Kız eşarbının sihirli olduğunu söyleyip Polonyalıya verir. Eşarp yaralanmalardan koruyan bir özelliği sahiptir kızın dediğine göre. Aslında kız bu hediye ile adamı sepetlemeye kalkmıştır ama Polonyalı asilzade, okuduğu kitabın haddi hesabı yok. Kim bilir kaç köylü kızını…. Neyse.
Polonyalı eşarbı kızın boynuna bağlar ve kılıcını savurur. Öyle ya sihirli bir eşarp her yerde sihirli olmalıdır.(Halep oradaysa arşın burada olayı gibi). Kılıç kızın boğazını yarar ve öldürür. Polonyalı topuklar.
Aradan biraz zaman geçtiğinde bizim Viktor mağaraya damlar. Sevdiceğinin cesedini görür. Tam bu sırada yerel polislerde gelirler. (Acaba kim ihbar etti) Ceset ve Viktor bir aradadır. Ve bahçevanlık gözde bir meslekte değildir. Suçlu ortadadır. Ama bir başka şahit çıkar. Erkek şahit olunca üvey kız kardeşin de şahadeti kabul edilir. (Demek ki kadınların şahadetini kabul etmemek sadece bize mahsus değil).

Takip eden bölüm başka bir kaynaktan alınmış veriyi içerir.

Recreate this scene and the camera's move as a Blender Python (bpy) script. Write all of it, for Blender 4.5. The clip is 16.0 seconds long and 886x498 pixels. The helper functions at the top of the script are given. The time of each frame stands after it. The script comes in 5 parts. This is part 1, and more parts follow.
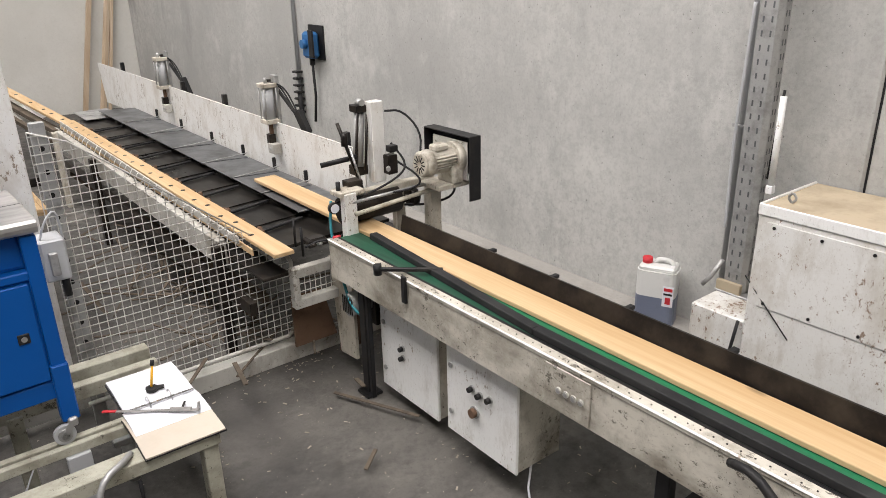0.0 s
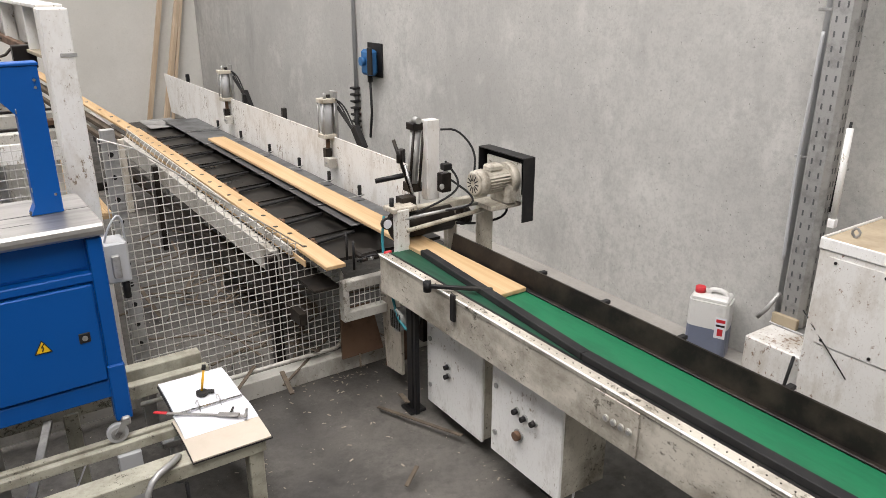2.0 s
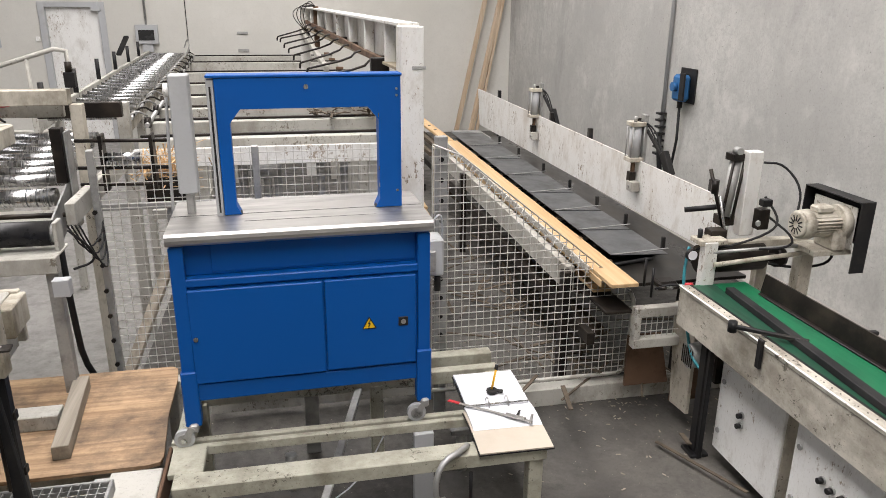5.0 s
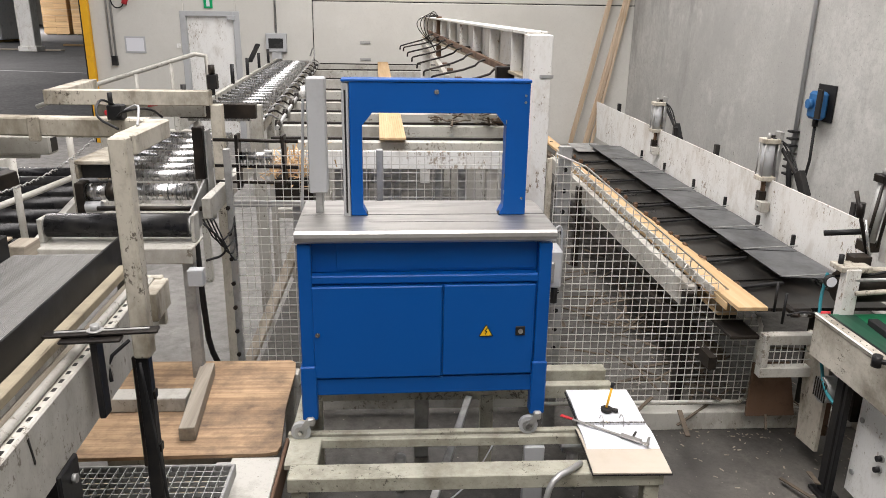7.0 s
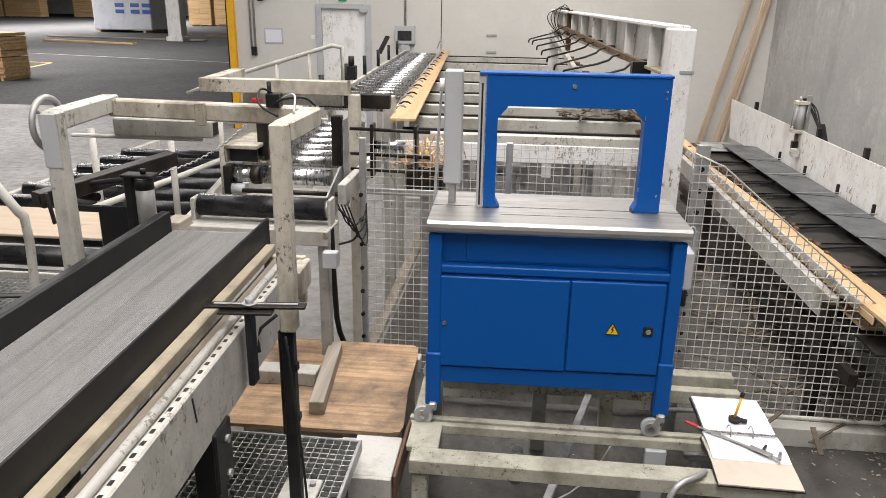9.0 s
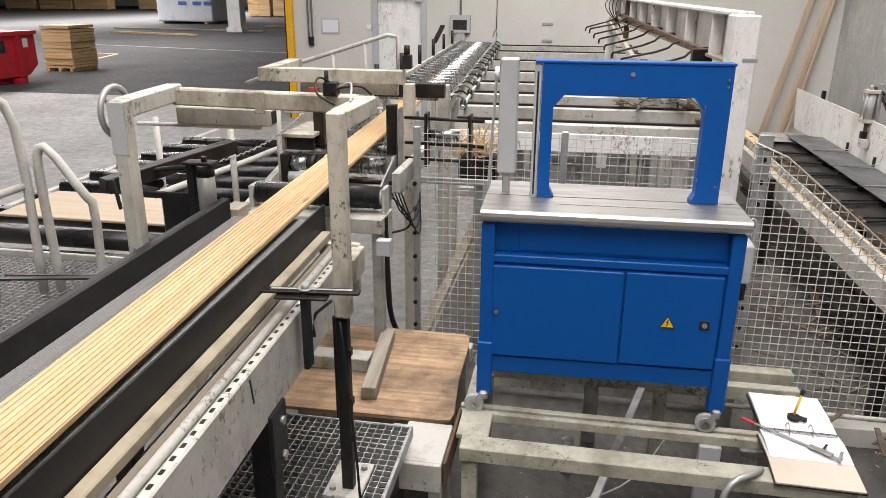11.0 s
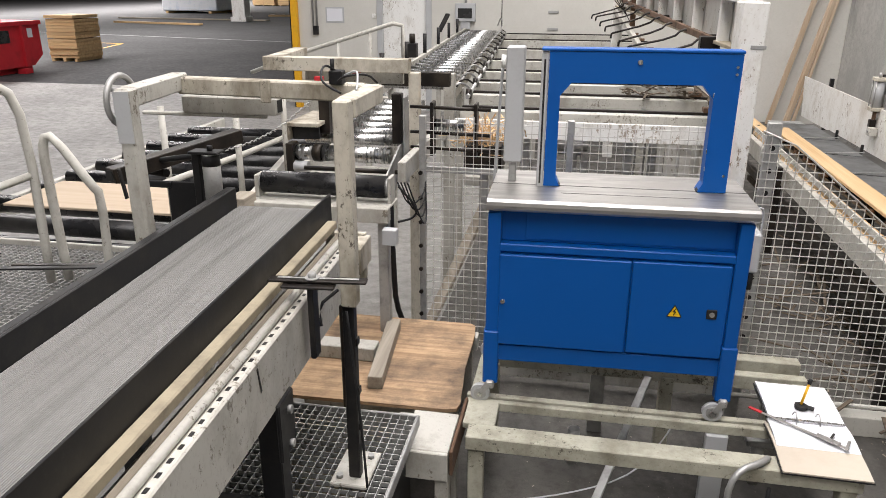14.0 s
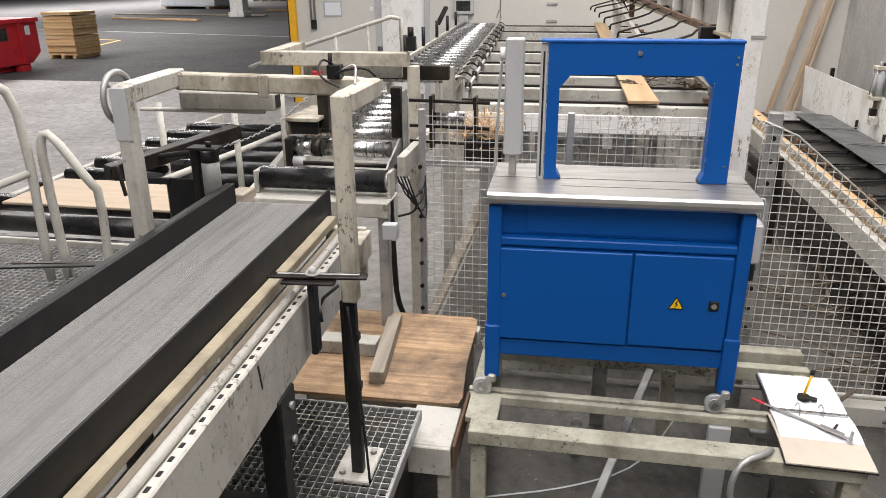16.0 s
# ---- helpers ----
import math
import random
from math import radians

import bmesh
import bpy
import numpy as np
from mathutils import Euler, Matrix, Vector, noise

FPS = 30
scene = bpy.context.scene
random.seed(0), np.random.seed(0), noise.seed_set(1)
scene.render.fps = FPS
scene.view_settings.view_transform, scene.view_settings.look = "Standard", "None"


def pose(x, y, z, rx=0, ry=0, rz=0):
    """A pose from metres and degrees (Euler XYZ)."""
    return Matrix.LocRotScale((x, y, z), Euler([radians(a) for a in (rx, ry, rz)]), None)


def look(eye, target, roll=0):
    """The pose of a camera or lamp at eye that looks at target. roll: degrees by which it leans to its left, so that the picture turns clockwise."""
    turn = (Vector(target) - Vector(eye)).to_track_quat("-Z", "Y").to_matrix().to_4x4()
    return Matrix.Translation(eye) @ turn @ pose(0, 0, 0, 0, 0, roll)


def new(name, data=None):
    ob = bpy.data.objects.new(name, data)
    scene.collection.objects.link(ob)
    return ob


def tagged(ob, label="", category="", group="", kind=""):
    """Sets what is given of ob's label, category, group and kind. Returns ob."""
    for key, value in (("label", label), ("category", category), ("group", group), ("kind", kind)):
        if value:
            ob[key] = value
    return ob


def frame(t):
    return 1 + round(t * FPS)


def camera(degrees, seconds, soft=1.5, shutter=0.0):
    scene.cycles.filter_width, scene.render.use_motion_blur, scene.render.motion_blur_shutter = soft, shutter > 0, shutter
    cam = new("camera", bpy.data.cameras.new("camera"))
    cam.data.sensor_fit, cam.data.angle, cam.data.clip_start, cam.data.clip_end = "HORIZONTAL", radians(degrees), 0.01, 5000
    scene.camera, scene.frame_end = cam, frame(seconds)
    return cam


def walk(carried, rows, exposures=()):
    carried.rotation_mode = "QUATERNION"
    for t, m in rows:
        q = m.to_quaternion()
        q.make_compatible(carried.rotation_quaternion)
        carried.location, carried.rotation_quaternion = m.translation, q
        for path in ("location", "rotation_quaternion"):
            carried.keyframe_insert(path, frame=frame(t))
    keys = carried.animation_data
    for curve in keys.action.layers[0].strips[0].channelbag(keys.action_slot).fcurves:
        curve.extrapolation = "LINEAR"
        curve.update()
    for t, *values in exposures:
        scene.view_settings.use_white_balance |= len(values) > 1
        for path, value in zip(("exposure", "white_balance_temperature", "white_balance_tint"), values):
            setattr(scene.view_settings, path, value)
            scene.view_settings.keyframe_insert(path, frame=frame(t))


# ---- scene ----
cam = camera(62.5, 16.0, soft=0.45)
PATH = [
    (0, (0.41, 0.342, 2.445), (1.551, 1.81, 1.71), -1.3),
    (0.5, (0.407, 0.341, 2.443), (1.549, 1.817, 1.725), -1.0),
    (1, (0.402, 0.336, 2.446), (1.533, 1.827, 1.741), -0.7),
    (1.5, (0.394, 0.348, 2.446), (1.499, 1.864, 1.752), -0.3),
    (2, (0.385, 0.351, 2.449), (1.436, 1.908, 1.763), -0.1),
    (2.5, (0.359, 0.359, 2.455), (1.329, 1.971, 1.776), 0.1),
    (3, (0.322, 0.377, 2.456), (1.188, 2.05, 1.784), 0.2),
    (3.5, (0.285, 0.384, 2.456), (1.027, 2.118, 1.794), 0.4),
    (4, (0.258, 0.374, 2.46), (0.869, 2.162, 1.805), 0.2),
    (4.5, (0.233, 0.378, 2.455), (0.723, 2.206, 1.808), 0.3),
    (7, (0.128, 0.417, 2.42), (0.242, 2.319, 1.813), 0.9),
    (7.5, (0.105, 0.397, 2.42), (0.147, 2.302, 1.81), 1.0),
    (8, (0.079, 0.391, 2.42), (0.043, 2.294, 1.804), 1.1),
    (8.5, (0.056, 0.384, 2.422), (-0.062, 2.281, 1.8), 1.1),
    (9, (0.047, 0.384, 2.423), (-0.143, 2.273, 1.794), 1.0),
    (9.5, (0.039, 0.381, 2.425), (-0.206, 2.261, 1.789), 0.9),
    (12, (0.047, 0.377, 2.417), (-0.294, 2.232, 1.751), 0.2),
    (12.5, (0.045, 0.377, 2.417), (-0.296, 2.231, 1.748), 0.2),
    (13, (0.041, 0.377, 2.417), (-0.3, 2.229, 1.744), 0.2),
    (13.5, (0.038, 0.378, 2.419), (-0.303, 2.228, 1.74), 0.2),
    (14, (0.037, 0.382, 2.415), (-0.304, 2.231, 1.732), 0.2),
    (14.5, (0.038, 0.389, 2.414), (-0.301, 2.237, 1.727), 0.1),
    (15, (0.041, 0.39, 2.418), (-0.299, 2.235, 1.728), -0.1),
    (15.5, (0.04, 0.39, 2.416), (-0.301, 2.234, 1.722), -0.3),
    (16, (0.036, 0.394, 2.413), (-0.306, 2.236, 1.714), -0.4),
]
walk(cam, [(t, look(eye, aim, lean)) for t, eye, aim, lean in PATH])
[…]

Viktor sevgilisini alır kalenin yakınlarında bir yere gömer. Mezarın üzerine bir ıhlamur ağacı diker ve dönmemek üzere o diyarlardan çeker gider. Polonyalı yakalanır ve idam edilir.
Neyse, mağaradaki işimiz bitti. Traida ‘ya gideceğiz. Turaida “Tanrının bahçesi” demekmiş. Vardır bir hikmeti diyerek yukarı çıkıyoruz. Dün yorgunum diye vızıldayan Mete kedi gibi hoplaya zıplaya halası ile merdivenleri çıkıyor, biz ise karı koca geride saydırmakla meşgulüz her basamakta.
Başlayan her şey bitmeye mahkumdur. Sonunda tepeye ulaşabildik. Hala, yeğen enerji dolu. Yıldız bitik. Ben de pek farklı değilim. Yıldız siz gidin beklerim diyor. Ormanın içinde eşimi bırakmak akıl karı değil ama riskli bir memleket değil buralar. Epeyce bir gittik ama LP haritasında gösterdiği gibi yakın değilmiş. Epeyce ilerledik ama bir yere varamadık. Ayaklarımı ısıran her neyse dayanılmaz bir hal almaya başladı. Dönüşe geçtik.
Hesapsız basamaktan sonra teleferiğe ulaşıyoruz. Trene doğru giderken sevimli bir kızın tacizine uğruyorum. Elimde oğlumun eli, yirmi metre önümde eşim ve kız kardeşim… Kızı durdurmuyor bunlar, yazıyor da yazıyor. Neyse nazikçe sepetliyorum. İlk marketten bir şeyler alıyoruz enerji verici türden.
İn cin top oynayan trenin kompartımanında taş çatlasın biz dahil ancak on kişi var. Güle oynaya Riga’ya dönüyoruz.
Kardeşimle son günümüz. Yarın biz Vilnius’a geçeceğiz o isme İstanbul ‘a uçacak.